16. In Hukamchand Amolikchand Longde, the facts were entirely different, and their Lordships held that once the matter was admitted, it was to be decided on merits. 17. The last case related to non-implementation of an order passed by the Apex Court. There was default on the part of the Registrar of the High Court of West Bengal. The above cases, therefore, were not to the point and were totally different. In the instant case, apart from the provisions of Sections 14, 21 and 22, the draft scheme was published and confirmed and it is not even the case of the petitioner that there was no publication of scheme or the scheme was not confirmed. It was at the second stage of repartitioning that some dispute arose. In the facts and circumstances, therefore, in my opinion, the revisional authority was not wrong in observing that there was delay and laches on the part of the petitioner in invoking the provisions of Section 54 of the Act. 18. It was further contended that the re-partition which was done under Section 30 of the Act was not according to the scheme, which was confirmed. In this connection, however, the revisional authority has observed in the impugned order as under : 19. The translation, which has been supplied by the learned Counsel for the petitioner himself, the above sentence reads thus: "Each right holder has been allotted land according to the consolidation scheme." 20. In my view, the above finding is a pure finding of fact.
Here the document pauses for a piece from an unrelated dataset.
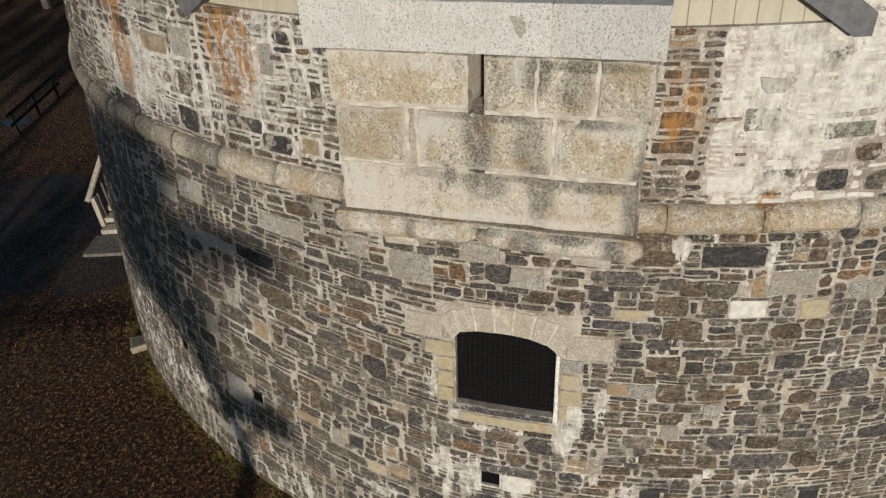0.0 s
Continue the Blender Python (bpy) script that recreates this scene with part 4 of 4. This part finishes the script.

Once it has been held that repartition has been made under Section 30 of the Act and that each right holder has been allotted land according to the consolidation scheme, in exercise of supervisory jurisdiction under Article 227 of the Constitution, this Court cannot re-appreciate the above finding. 21. Thus, on merits also, it cannot be said that the revisional authority has committed any error, which deserves to be interfered with by this Court. 22. For the foregoing reasons, in my opinion, no case has been made out to interfere with the order passed by the 1st respondent. The petition, therefore, deserves to be dismissed and is accordingly dismissed. Notice discharged. No costs. CMP No. 6 of 2001 : 23. In view of the dismissal of the petition, the present application stands also dismissed and ad-interim relief granted on 12th January, 2001 stands vacated. Petition dismissed.